>> begin

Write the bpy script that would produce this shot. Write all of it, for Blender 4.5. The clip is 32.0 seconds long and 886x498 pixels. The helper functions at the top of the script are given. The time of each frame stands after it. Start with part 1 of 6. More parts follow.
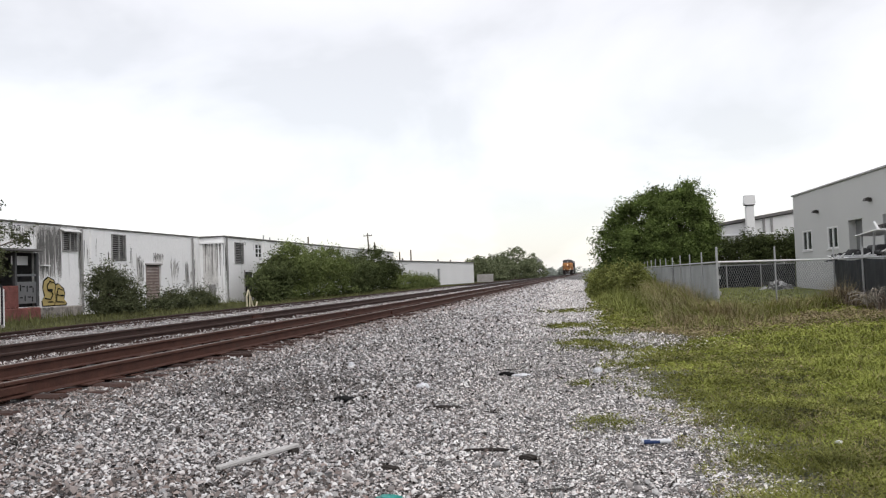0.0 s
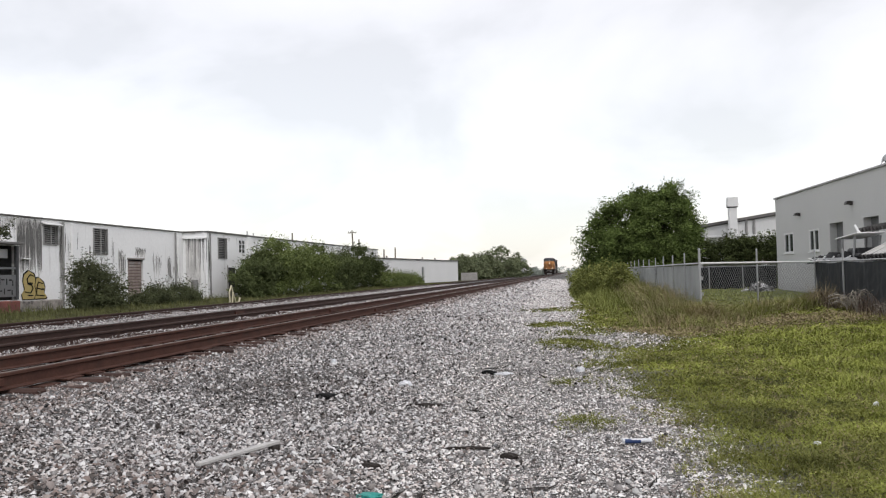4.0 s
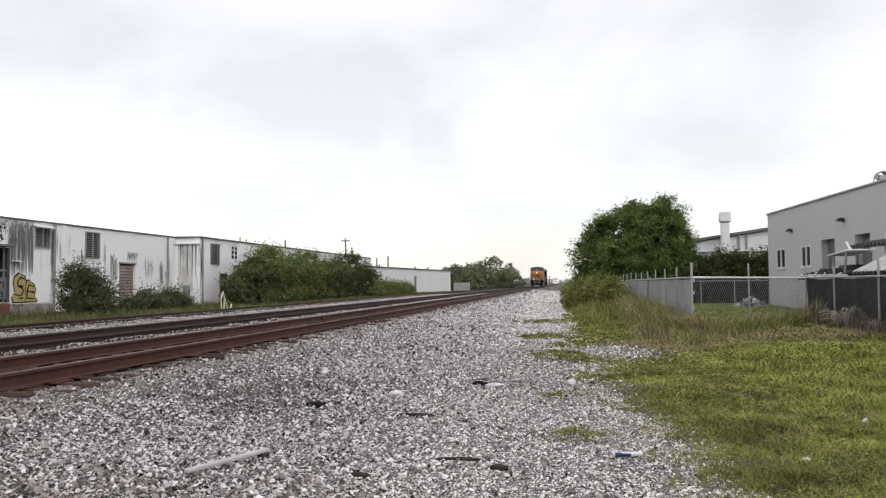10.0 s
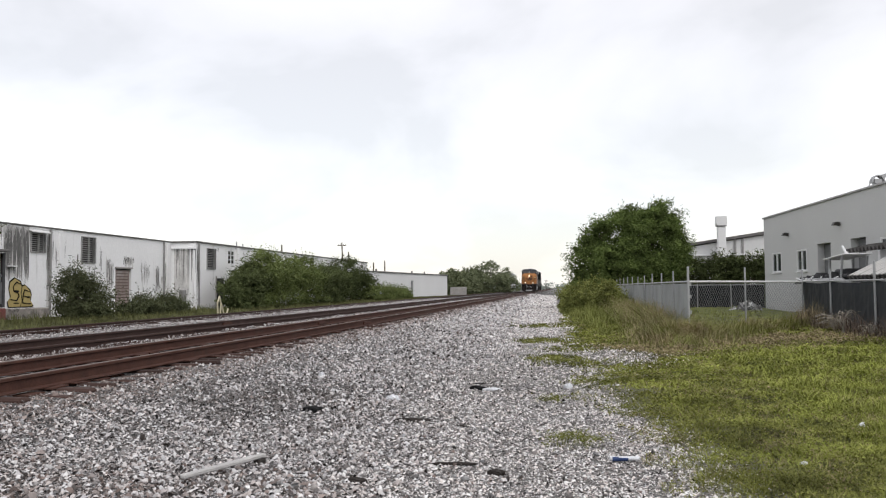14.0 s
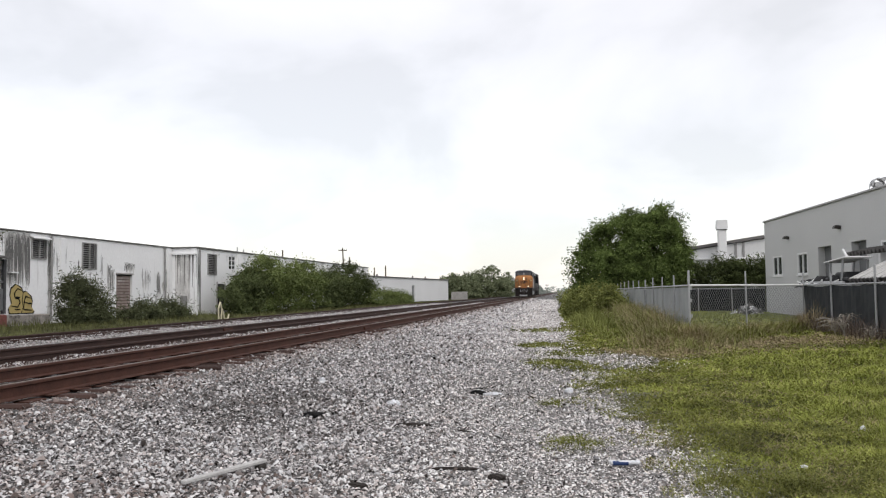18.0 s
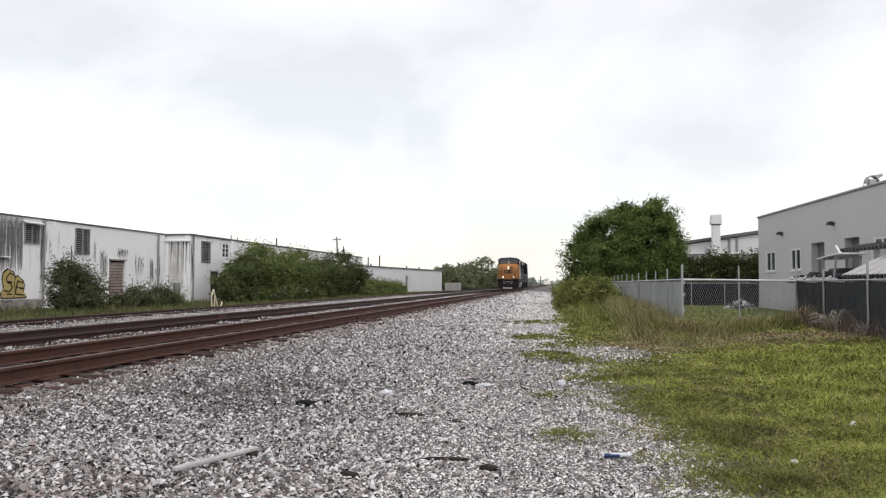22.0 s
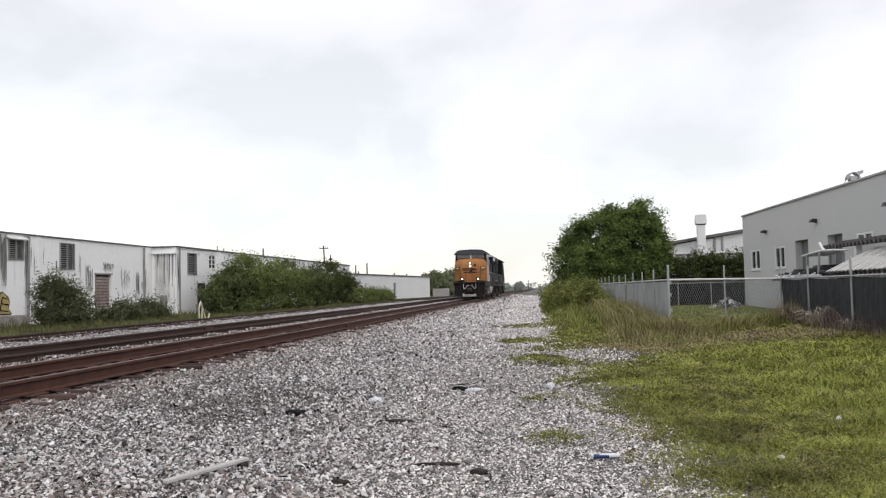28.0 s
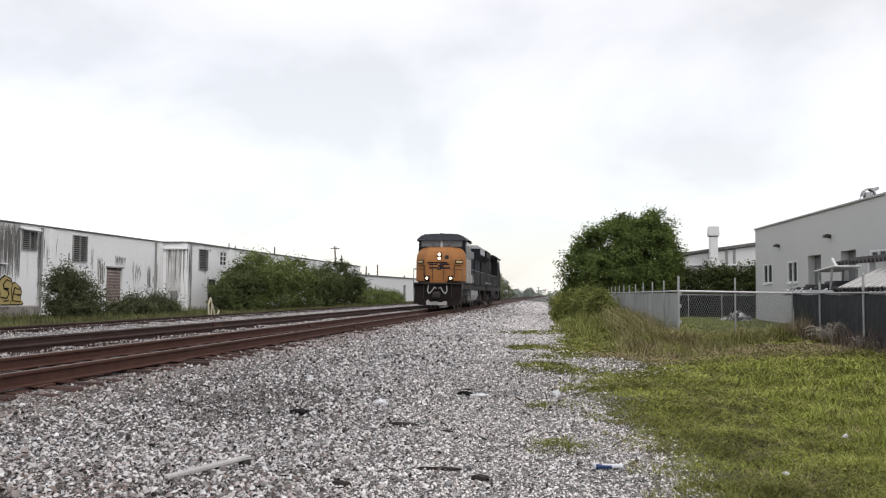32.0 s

>> end

§ **WORK TO COMPLETE**
Reproduce the material in its entirety and word for word, without the pictures.

§ **RESULT OF THE TASK**
Write the bpy script that would produce this shot. Write all of it, for Blender 4.5. The clip is 32.0 seconds long and 886x498 pixels. The helper functions at the top of the script are given. The time of each frame stands after it. Start with part 1 of 6. More parts follow.
0.0 s
4.0 s
10.0 s
14.0 s
18.0 s
22.0 s
28.0 s
32.0 s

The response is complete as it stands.